When it’s pointed out that his performance — and even that flash of nudity — seems intended to deconstruct traditional masculine archetypes, Pine immediately brightens.
“I’ve been dying to talk about this stuff all day and we’ve gotten just myriad, mind-numbing questions about nonsense,” Pine replies. “I do think there needs to be a rebalancing of the world. The underlying bass note that we should be hearing is: That is precisely what we’re all used to and isn’t it kind of interesting that it’s so skewed that way, that any notions of tenderness or lovemaking on screen becomes uncomfortable? I think that’s probably the masculine and the feminine out of whack in this big, wide universe.”
“Outlaw King,” which debuts on Netflix and in select theaters Friday, is the streaming service’s first big swing at that classic big-screen thing: the historical epic. It reunites Pine with Mackenzie two years after “Hell or High Water,” a high-water mark for both the Scottish filmmaker and for Pine, who calls the Oscar-nominated neo-Western “one of my most cherished experiences making anything.”
While they were still making the publicity rounds on “Hell or High Water,” Mackenzie slipped Pine the screenplay. When the two sat down in London to talk about it, Pine acknowledges he had some issues with the script but that they quickly found common ground in the desire to make a film not overwhelmed by Scottish nationalism but about, as Pine says, “a rich man who decides to throw it all away to do something selfless.”
“I mean, I pretty much wanted to do it the moment he said ‘historical epic,’” Pine adds.
Pine, with his shining blue eyes and a filmography littered with blockbusters, might not be the first actor one would think of for a bloodied, mud-caked Robert the Bruce. But Mackenzie saw something of Bruce in Pine’s desperate bank robber in “Hell or High Water,” a performance that seemed to unlock Pine’s full power as a movie star.
“There’s something about both characters: people struggling, people dealing with uncertainty and not sure whether or not to act,” Mackenzie says. “One thing Chris brings brilliantly to the work he does is the capacity to handle that uncertainty and a character who’s working his way through things.”

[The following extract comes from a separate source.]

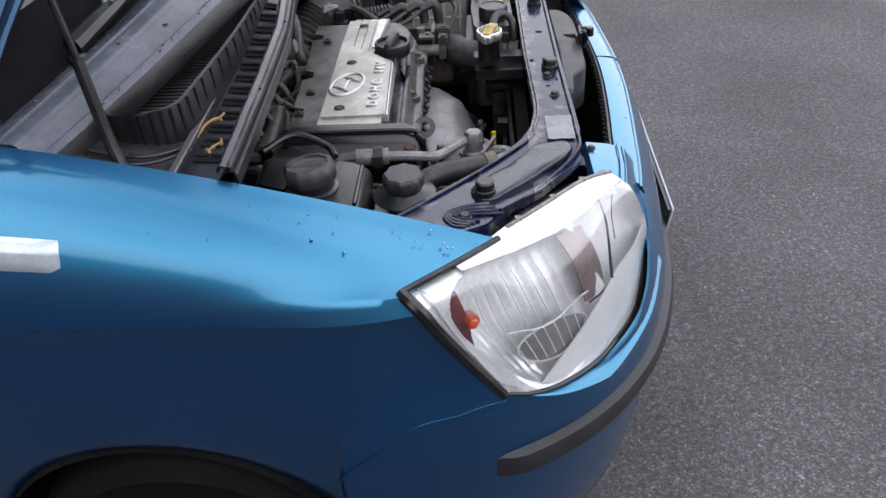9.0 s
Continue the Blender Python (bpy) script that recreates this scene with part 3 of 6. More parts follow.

After “Outlaw King” premiered to largely poor reviews in Toronto, Mackenzie cut about 20 minutes from the film, which he had rushed to ready for opening night at TIFF. The 52-year-old filmmaker co-wrote and produced the film, which follows a pair of acclaimed releases from the director — the father-son prison drama “Starred Up” and “Hell or High Water” — that likewise analyzed masculinity.
“It needs to be deconstructed, doesn’t it?” Mackenzie says. “At this point in time, it feels like masculinity is coming under a lot of questions and it seems appropriate, as males, to be dealing with the subject of masculinity, try to find some nuance in there, try not to demonize or heroize.”
In the 65-day shoot in Scotland, Mackenzie and Pine hoped to recapture some of the freewheeling spirit of their quicker, lower-budget production in West Texas. That Bruce was a contemporary of William Wallace has led to frequent comparisons to Mel Gibson’s “Braveheart,” though Pine says they were seeking to make a very different sort of Scottish epic.
“How do you make the anti-‘Braveheart’? How do you make the movie that hits all the tropes of the genre without — and I say this with all due respect — being manipulative?” Pine says. “‘Braveheart,’ I love. But how do you make the non-movie movie?”
Pine saw Bruce “nebulous” and “opaque” — someone who could be politician and warrior, hero and coward. “You cannot pin the guy down,” he says. Before departing to shake off the day’s questions, Pine repeatedly mentioned Yuval Noah Harari’s “Sapiens: A Brief History of Humankind” as a source of inspiration.
“To me, the primal aspects of the film are almost like men and women of the mud and of the dirt. It’s almost like you see them in this amoebic form. The earth that we come from,” says Pine. “We as humans are these dualistic creatures. We’re both aggressive and pacifist. We are feminine and masculine.”